Though plowing could remain in favour for some time yet, sowing systems are changing fast, with broadcasting and band sowing making headway

by NORMAN DUNN


Never has European cereal and oilseed production been more diversified when it comes to ways of establishing the crop: From central France to Sweden, no-plow
systems have gained a good hold. In Britain and France, for instance, an estimated 40 to 50 per cent of arable land is now under minimum tillage.

But it's a tough task unearthing precise statistics, because I come across farmers every year who officially stopped using the plow on their wheat, barley and canola fields maybe 20 years ago but who have started again, at least in some years.

Try direct drilling a badly rutted field after a wet sugar beet or potato harvest, for instance. There's nothing to beat the plow for levelling disaster areas like these. Then there's the growing problem of herbicide resistant grass weeds. Minimum – or conservation – cultivation seems to encourage their growth in some areas. Plowing at least buries the seeds deep.

Of course, the various no-plow systems can be much cheaper than inversion. Recent research in France and Germany claims reduction in costs from 25 to 30 per cent. And then there's the role a low level of field surface disturbance has in reducing soil-moisture loss or erosion, surely among the biggest arguments for stopping soil inversion.

Because Europe hasn't these problems to the same extent as regions such as North America, plowing could well stay an important part of this continent's cultivations for the time-being anyway.

But changing relentlessly in Europe, and particularly in Britain, are sowing systems. For instance, canola is increasingly being broadcast into uncultivated stubble straight from the combine.

A few years ago electronic or hydraulic canola seed broadcasters first made their appearance mounted on the cutter bars of combine harvesters, and last fall in England I noticed more than ever in use.

Fall-sown canola is common there and farmers I've spoken with who use the header broadcasting system claim they get the same yield as with conventionally drilled canola – although sowing rate is usually upped by 10 per cent. This spreads the seed direct on the stubble, where it's then covered by the straw from the back of the combine, ideally evenly-chopped and distributed. In damp British conditions, snail control pellets are a necessity and many operators mix those 50:50 with the canola seed in the broadcasters. 

Broadcasting cereal seed from a fertilizer spreader on plowed or minimum-till land and harrowing it in was a simple and efficient establishment method that maybe didn't lead to great yields, but it certainly harvested great news stories for the European farming press back in the 1980s.

Now, a variation on this theme is becoming more popular: This January at LAMMA, Britain's largest farm equipment show, one grain drill after the other offered alternatives to the more common single-row drilling of cereals with seed being spread over a number of centimetres instead of placed one after the other in a slit.

For instance, this "band sowing" approach has been taken up by the British "Simba" manufacturing company with winged coulters or seed shares effectively spreading the seed even wider than this, so that the corn covers around 80 per cent of the field surface.

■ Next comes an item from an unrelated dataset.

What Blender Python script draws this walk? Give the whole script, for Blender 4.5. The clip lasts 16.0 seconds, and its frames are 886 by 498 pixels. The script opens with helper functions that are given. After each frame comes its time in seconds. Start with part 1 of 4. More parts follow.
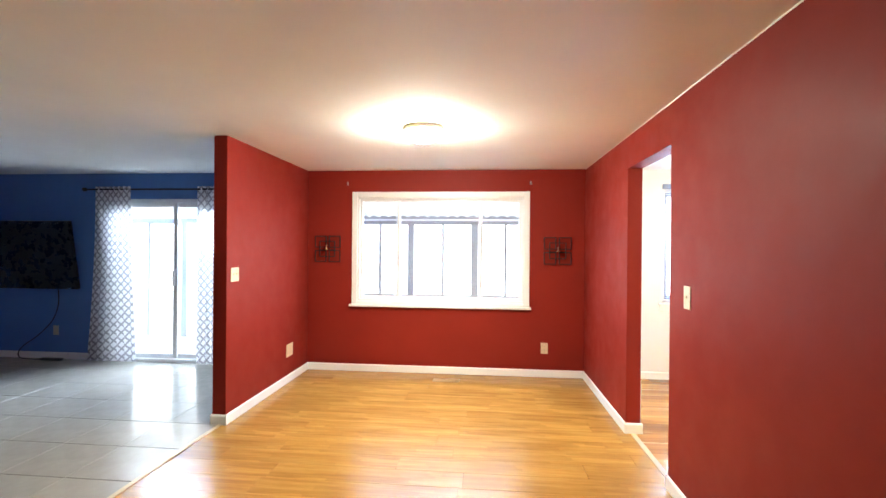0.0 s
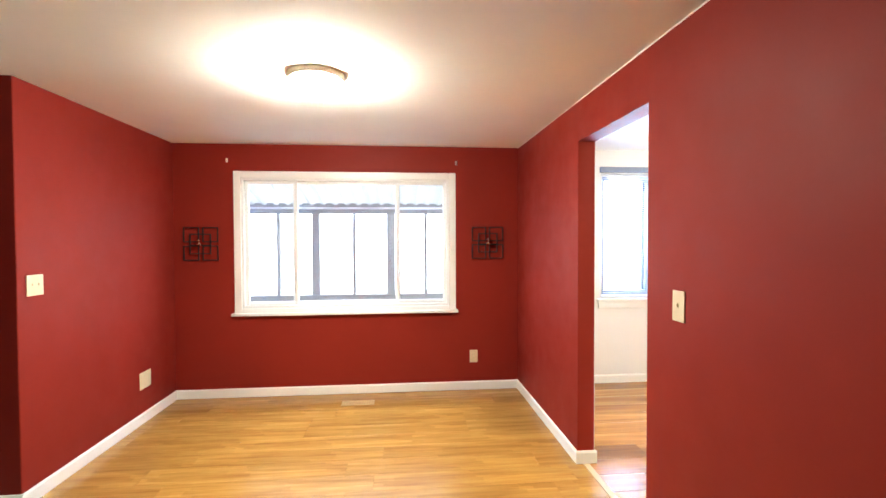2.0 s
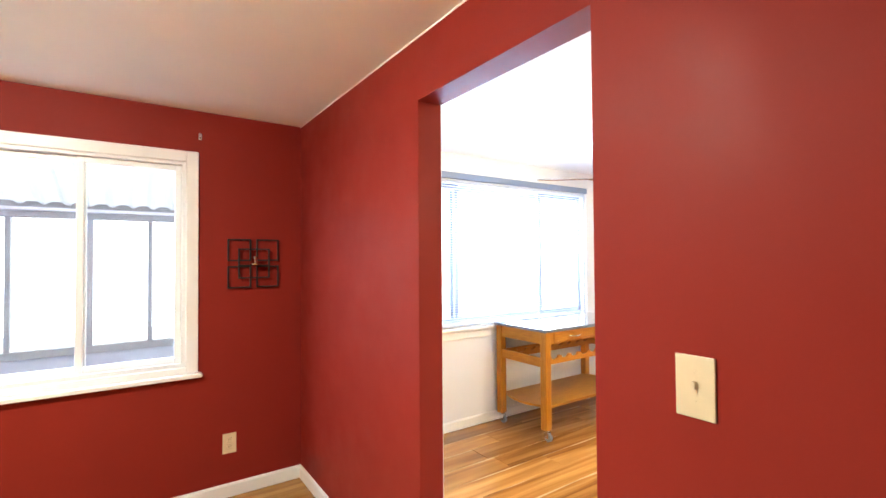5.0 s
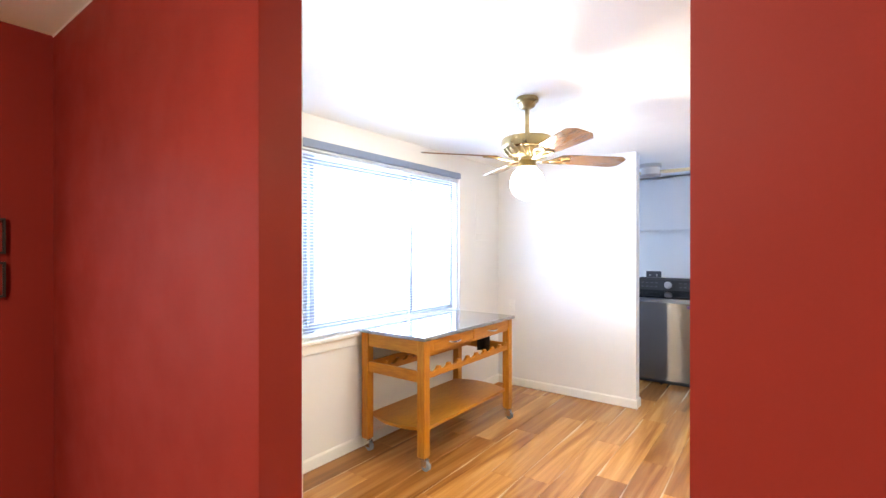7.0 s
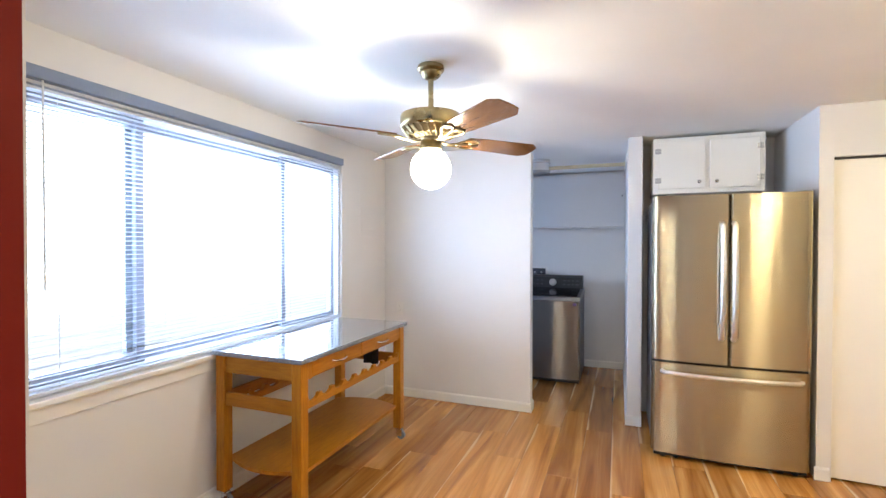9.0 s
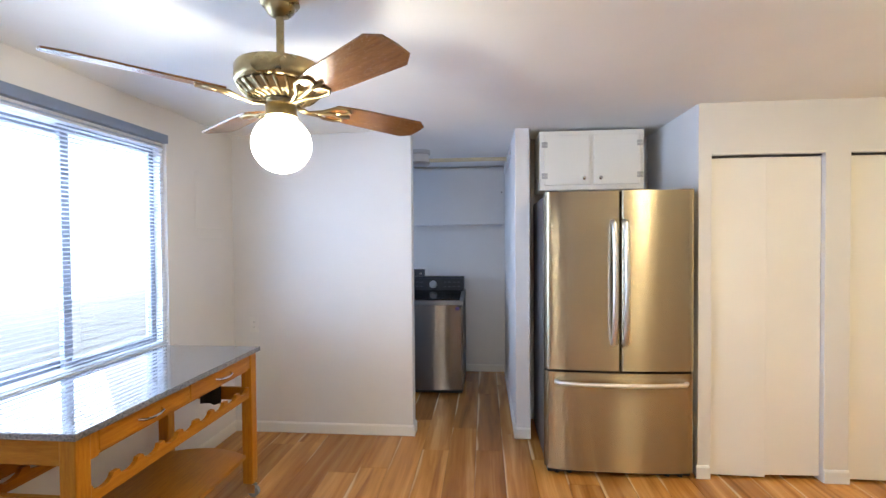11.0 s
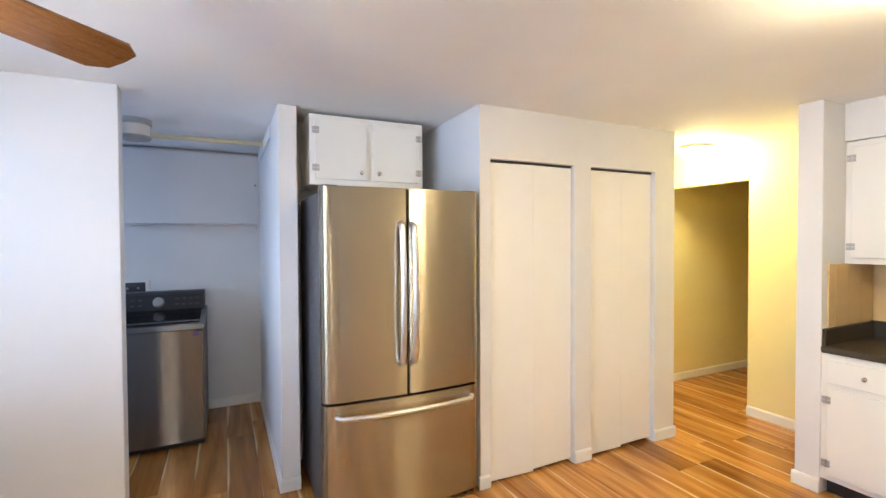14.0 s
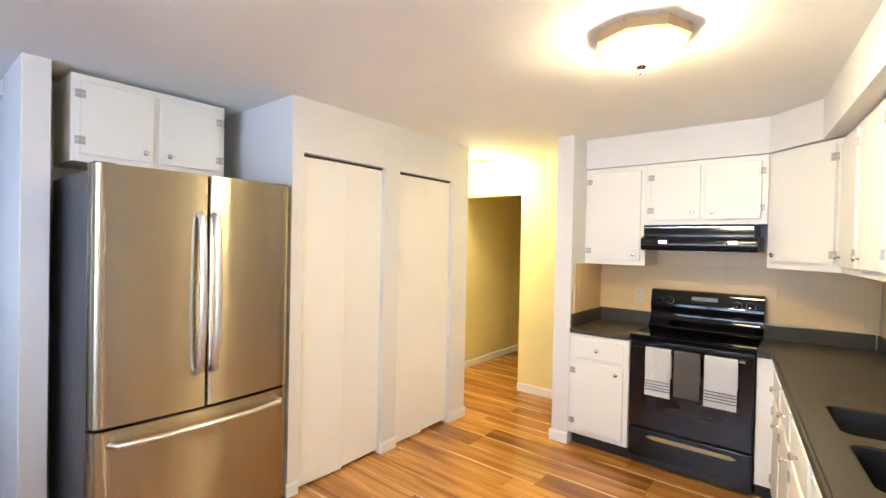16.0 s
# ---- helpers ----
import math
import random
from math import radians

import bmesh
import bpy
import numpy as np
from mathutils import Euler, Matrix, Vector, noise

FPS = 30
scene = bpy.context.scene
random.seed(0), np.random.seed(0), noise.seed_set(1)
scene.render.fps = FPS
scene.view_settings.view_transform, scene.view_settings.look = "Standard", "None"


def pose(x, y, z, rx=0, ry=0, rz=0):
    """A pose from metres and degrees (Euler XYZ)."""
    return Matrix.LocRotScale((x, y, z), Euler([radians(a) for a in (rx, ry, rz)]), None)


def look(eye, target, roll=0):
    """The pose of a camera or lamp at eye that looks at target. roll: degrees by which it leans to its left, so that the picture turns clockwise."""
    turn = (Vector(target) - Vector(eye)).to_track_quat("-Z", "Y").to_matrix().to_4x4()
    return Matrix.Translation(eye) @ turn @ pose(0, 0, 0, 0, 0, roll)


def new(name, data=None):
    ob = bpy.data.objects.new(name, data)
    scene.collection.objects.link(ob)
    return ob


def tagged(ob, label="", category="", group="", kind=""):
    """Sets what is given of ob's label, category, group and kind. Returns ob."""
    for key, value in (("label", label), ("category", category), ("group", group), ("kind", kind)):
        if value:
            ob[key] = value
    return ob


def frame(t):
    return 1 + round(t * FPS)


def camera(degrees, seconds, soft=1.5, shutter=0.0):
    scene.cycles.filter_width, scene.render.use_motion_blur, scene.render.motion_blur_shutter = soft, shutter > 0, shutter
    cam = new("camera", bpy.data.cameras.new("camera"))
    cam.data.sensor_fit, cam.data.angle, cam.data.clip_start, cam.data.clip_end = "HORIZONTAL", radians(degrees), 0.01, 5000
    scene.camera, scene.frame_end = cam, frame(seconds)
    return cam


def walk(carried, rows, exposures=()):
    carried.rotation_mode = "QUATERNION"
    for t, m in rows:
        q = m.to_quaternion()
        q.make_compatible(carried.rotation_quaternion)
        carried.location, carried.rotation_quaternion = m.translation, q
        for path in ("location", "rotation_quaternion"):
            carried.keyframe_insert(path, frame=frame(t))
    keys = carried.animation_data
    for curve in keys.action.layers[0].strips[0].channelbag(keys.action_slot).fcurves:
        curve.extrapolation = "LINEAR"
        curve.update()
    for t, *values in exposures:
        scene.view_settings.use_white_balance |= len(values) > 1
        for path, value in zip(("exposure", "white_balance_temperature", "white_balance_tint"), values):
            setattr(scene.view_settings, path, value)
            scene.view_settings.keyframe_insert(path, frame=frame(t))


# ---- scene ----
cam = camera(88.4, 16.0)
PATH = [
    (0, (0.265, 0.021, 1.465), (0.085, 2.013, 1.46), 0.5),
    (0.5, (0.239, 0.236, 1.475), (0.111, 2.232, 1.443), 0.6),
    (1, (0.202, 0.448, 1.47), (0.158, 2.447, 1.427), 0.4),
    (1.5, (0.225, 0.676, 1.47), (0.284, 2.674, 1.422), 0.1),
    (2, (0.252, 0.894, 1.48), (0.436, 2.885, 1.436), -0.2),
    (2.5, (0.269, 1.107, 1.476), (0.581, 3.082, 1.442), -0.3),
    (3, (0.252, 1.345, 1.466), (0.722, 3.289, 1.452), -0.2),
    (3.5, (0.293, 1.578, 1.464), (0.932, 3.473, 1.463), -0.2),
    (4, (0.338, 1.798, 1.465), (1.152, 3.625, 1.481), -0.5),
    (6.5, (0.707, 2.701, 1.468), (2.22, 4.008, 1.49), 0.1),
    (7, (0.837, 2.844, 1.48), (2.443, 4.035, 1.476), -0.0),
    (7.5, (0.93, 2.96, 1.489), (2.61, 4.043, 1.472), 0.3),
    (8, (1.011, 3.07, 1.492), (2.763, 4.034, 1.47), 0.5),
    (8.5, (1.097, 3.139, 1.483), (2.915, 3.974, 1.467), 0.3),
    (9, (1.224, 3.183, 1.496), (3.089, 3.903, 1.473), 0.1),
    (11.5, (1.898, 3.381, 1.528), (3.897, 3.377, 1.491), -0.7),
    (12, (2.03, 3.406, 1.526), (4.018, 3.199, 1.491), -1.0),
    (12.5, (2.153, 3.427, 1.548), (4.113, 3.031, 1.508), -1.1),
    (13, (2.258, 3.422, 1.554), (4.175, 2.853, 1.505), -1.0),
    (13.5, (2.311, 3.403, 1.547), (4.177, 2.686, 1.499), -0.8),
    (14, (2.351, 3.41, 1.548), (4.155, 2.548, 1.506), -0.3),
    (14.5, (2.372, 3.445, 1.533), (4.084, 2.411, 1.506), 0.1),
    (15, (2.384, 3.467, 1.531), (3.973, 2.252, 1.51), 0.5),
    (15.5, (2.384, 3.488, 1.53), (3.821, 2.097, 1.509), 0.9),
    (16, (2.384, 3.507, 1.516), (3.652, 1.96, 1.494), 1.2),
]
walk(cam, [(t, look(eye, target, roll)) for t, eye, target, roll in PATH], [(0.0, 1.84), (1.5, 1.64), (4.0, 1.62), (6.5, 1.52), (7.5, 1.1), (8.5, 0.82), (9.2, 0.64), (11.5, 0.38), (12.5, 0.55), (14.5, 0.58), (16.0, 0.63)])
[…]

As sowing rate is not increased, this offers more space per plant with resultant better rooting and tillering.

Other companies are offering new drills with 75-millimetre bands for this spring's sowing season. The British manufacturer, Claydon, has also just launched a new "Hybrid" drill that sows grain in 180-millimetre-wide bands, which are themselves 300 millimetres apart. A single tine ahead of each winged seed coulter creates a thin cultivated strip in the stubble with the coulter spreading the seed onto the displaced soil. Instead of conventional press wheels or rollers for reconsolidation of the sown strips, simple metal "paddles" then press the soil down, levelling the field surface.

Development manager Spencer Claydon says that this new pneumatic drill incorporates a relatively simple design, which can cover six metres at a pass and still fold into under three metres breadth to conform with European highway traffic laws. There's a 1,600-litre seed hopper and centrally-mounted wheels controlling drilling depth.

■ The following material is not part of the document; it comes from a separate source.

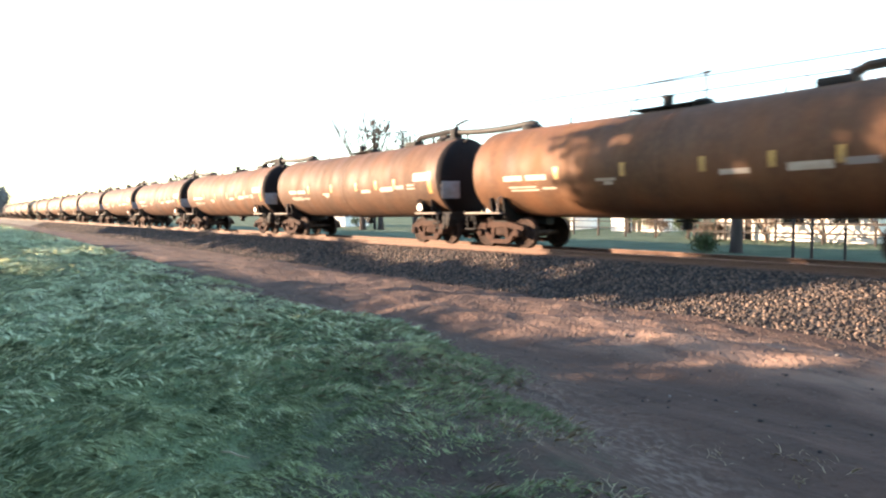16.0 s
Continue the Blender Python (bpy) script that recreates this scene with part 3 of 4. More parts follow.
def tank_car(kind):
    """A tank car, its origin on the rails under its middle; kind 0 has one long pipe over the tank, kind 1 a short pipe and a railed hatch."""
    car = new("tank_car")
    # tank with dished ends and weld seams
    bm = bmesh.new()
    prof = [(-HALF - 0.5, 0.0)] + [(-HALF - 0.5 * math.cos(a) ** 0.8, RAD * math.sin(a) ** 0.8) for a in (radians(4 + 86 * k / 16) for k in range(17))]
    prof[-1] = (-HALF, RAD)
    left = prof[:]
    body = []
    for s in (-5.92, -2.96, 0.0, 2.96, 5.92):
        tall = 0.012 if s == 0.0 else 0.003
        body += [(s - 0.09, RAD), (s - 0.03, RAD), (s - 0.012, RAD + tall), (s + 0.012, RAD + tall), (s + 0.03, RAD), (s + 0.09, RAD)]
    lathe(bm, left + body + [(HALF - 0.06, RAD), (HALF, RAD)], "X", (0, 0, 0), 44)
    for v in bm.verts:
        v.co.z += tank_z(max(-HALF, min(HALF, v.co.x)))
    part("tank", bm, TANK, car, "brown weathered steel tank with welded seams")
    # only the leading end is near-black; the trailing end keeps the tank brown
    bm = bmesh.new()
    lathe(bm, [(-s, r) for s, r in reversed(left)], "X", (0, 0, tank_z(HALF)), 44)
    part("tank_end", bm, HEAD, car, "near-black dished tank end")
    # sills, saddles, couplers
    for s in (-1, 1):
        bm = bmesh.new()
        box(bm, (2.68, 0.34, 0.3), (s * 5.83, 0, 0.86), 0.02)
        box(bm, (0.06, 2.31, 0.24), (s * 6.80, 0, 0.93), 0.01)
        part("stub_sill", bm, BLACK, car)
        bm = bmesh.new()
        for q in (-1, 1):
            for dx in (-0.28, 0.28):
                vs = [(0.12, 0.78), (1.12, 0.9), (1.22, 1.5), (1.12, 1.55), (0.8, 1.22), (0.4, 1.02), (0.12, 0.98)]
                a, b = [[bm.verts.new((s * TRUCK_X + dx + e, q * y, z)) for y, z in vs] for e in (-0.02, 0.02)]
                bm.faces.new(a), bm.faces.new(b[::-1])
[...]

Why was the "band format" chosen this time? "Well, we actually started band sowing with earlier drills manufactured by our family firm because we found that the concept, with its simple cultivated strips and up to 30-centimetre undisturbed stubble between them, gives a pattern that offers best possible seedling emergence as well as ensuring a lot more light into the growing crop," he explains.

"And the simple tine set-up leaves the farmer flexible, whether drilling is into undisturbed stubble, minimum cultivations or plowed land."

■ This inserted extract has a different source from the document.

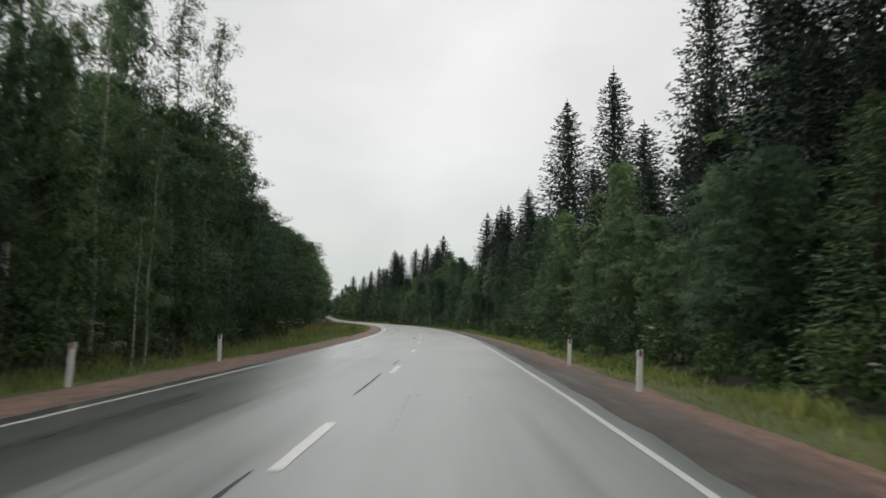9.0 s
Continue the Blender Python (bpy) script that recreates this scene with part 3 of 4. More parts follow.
def broadleaf(name, seed, height, radius, clumps, per, leaf, mats, low=0.10, droop=0.0, lobes=5, narrow=0.0, sparse=0.0, label="", category="tree", trunk_r=0.15, front=True, inner=0.16, fill=8.0):
    """A leafy tree: tapered trunk, limbs that reach the crown's clumps, and a crown of many leaves with an uneven outline.
    front: more of the crown grows towards its +x side, the open side at a forest's edge."""
    rng = np.random.default_rng(seed)
    root = new(name)
    verts, faces = [], []
    h = height
    lean = rng.normal(size=2) * 0.025 * h
    zs = np.linspace(-0.25, h * 0.96, 9)
    trunk = np.stack([lean[0] * (zs / h) ** 2 + 0.06 * np.sin(zs * 0.9 + seed), lean[1] * (zs / h) ** 2 + 0.06 * np.cos(zs * 0.7 + seed), zs], 1)
    tube(trunk, trunk_r * (1.12 - zs / h) + 0.012, 7, verts, faces)
    ph, am = rng.uniform(0, 6.28, lobes), rng.uniform(0.10, 0.26, lobes)

    def envelope(u, th):
        if narrow:
            prof = np.sin(np.pi * np.clip(u * 0.87 + 0.05, 0, 1)) ** 0.75 * (1 - narrow * u)
        else:
            prof = np.clip(np.sin(np.pi * np.clip(u * 0.74 + 0.16, 0, 1)), 0, 1) ** 0.6
        w = sum(a * np.sin((k + 1) * th + p + 5.0 * u * (k % 3)) for k, (a, p) in enumerate(zip(am, ph)))
        return radius * prof * (1 + w)

    # big lobes on the envelope, then clumps over the skin of each lobe
    nl = max(8, clumps // 16)
    ul = (np.arange(nl) + rng.uniform(0.1, 0.9, nl)) / nl
    tl = np.where(rng.uniform(size=nl) < (0.66 if front else 0.0), rng.normal(0, 1.15, nl), rng.uniform(0, 6.28, nl))
    rl = radius * rng.uniform(0.34, 0.56, nl) * (1.12 - 0.45 * ul)
    dl = np.clip(envelope(ul, tl) - rl * 0.7, 0.0, None) * rng.uniform(0.78, 1.08, nl)
    zl = h * (low + (0.97 - low) * ul) - 0.35 * rl
    lobes_at = np.stack([np.interp(zl, zs, trunk[:, 0]) + dl * np.cos(tl), np.interp(zl, zs, trunk[:, 1]) + dl * np.sin(tl), zl], 1)
    own = rng.choice(nl, clumps, p=rl**2 / (rl**2).sum())
    skin = unit(rng.normal(size=(clumps, 3)) + np.stack([0.6 * np.cos(tl[own]), 0.6 * np.sin(tl[own]), np.full(clumps, 0.75)], 1))
    centres = lobes_at[own] + skin * (rl[own] * rng.uniform(0.70, 1.08, clumps))[:, None] * np.array([1, 1, 0.85])
    centres[:, 2] = np.clip(centres[:, 2], 0.25, h)
    u = np.clip((centres[:, 2] / h - low) / (1 - low), 0, 1)
    cx, cy = np.interp(centres[:, 2], zs, trunk[:, 0]), np.interp(centres[:, 2], zs, trunk[:, 1])
    # a loose top
    tops = max(4, clumps // 26)
    spread = rng.normal(0, 0.26 * radius, (tops, 2))
    centres[:tops, :2] = trunk[-1, :2] + spread
    centres[:tops, 2] = h - 0.1 - 0.55 * np.hypot(spread[:, 0], spread[:, 1]) - rng.uniform(0.0, 0.07 * h, tops)
    radii = rng.uniform(0.26, 0.48, clumps) * radius / 2.8 * (1.0 - 0.2 * u)
    skin[:tops] = (0, 0, 1)
    for i in rng.choice(clumps, 22 if clumps > 80 else 3, replace=False):
        zb = max(0.15 * h, centres[i, 2] - np.hypot(*(centres[i, :2] - (cx[i], cy[i]))) * 0.9 - 0.3)
        zb = min(zb, h * 0.93)
        a = np.array([np.interp(zb, zs, trunk[:, 0]), np.interp(zb, zs, trunk[:, 1]), zb])
        mid = a * 0.45 + centres[i] * 0.55 + np.array([0, 0, 0.25])
        tube([a, mid, centres[i]], [trunk_r * 0.34 * (1.1 - zb / h), trunk_r * 0.2 * (1.1 - zb / h), 0.008], 4, verts, faces)
    mesh_object("trunk", verts, faces, mats[1], root, True)
    pos, d, nor = clump_leaves(rng, centres, radii, per, droop, skin)
    if sparse:
        keep = rng.uniform(size=len(pos)) > sparse
        pos, d, nor = pos[keep], d[keep], nor[keep]
    size = np.full(len(pos), leaf)
    if not sparse:
        # the shaded inside of the crown: fewer, broader sprays
        k = int(clumps * fill)
        ui, ti = 0.95 * rng.uniform(0.0, 1.0, k) ** 0.75, rng.uniform(0, 6.28, k)
        ri = envelope(ui, ti) * np.sqrt(rng.uniform(0.0, 0.40, k))
        zi = h * (low * 0.7 + (1 - low * 0.7) * ui)
        pi = np.stack([np.interp(zi, zs, trunk[:, 0]) + ri * np.cos(ti), np.interp(zi, zs, trunk[:, 1]) + ri * np.sin(ti), zi], 1)
        ni = unit(np.stack([np.cos(ti), np.sin(ti), rng.normal(0, 0.4, k)], 1))
        di = rng.normal(size=(k, 3))
        di = unit(di - (di * ni).sum(1, keepdims=True) * ni)
        pos, d, nor = np.concatenate([pos, pi]), np.concatenate([d, di]), np.concatenate([nor, ni])
        size = np.concatenate([size, np.full(k, inner * radius)])
    leaves_mesh("crown", pos, d, nor, size, size * 0.62, mats[0], root, rng)
    return tagged(root, label, category, "forest trees")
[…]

The Claydon family firm tests its machines on the stiff clay soils of its own 1,100-acre farm and says the load-bearing capacity of the field surface is also greatly boosted by the band sowing system, as is erosion resistance and drainage.

This band-sowing idea has certainly been saving on inputs. In farm trials last fall, direct drilling wheat into stubble this way saved around C$120 per acre in crop establishment costs compared with conventional drilling into minimum till on the same land six years ago. BF

Norman Dunn writes about European agriculture from Germany.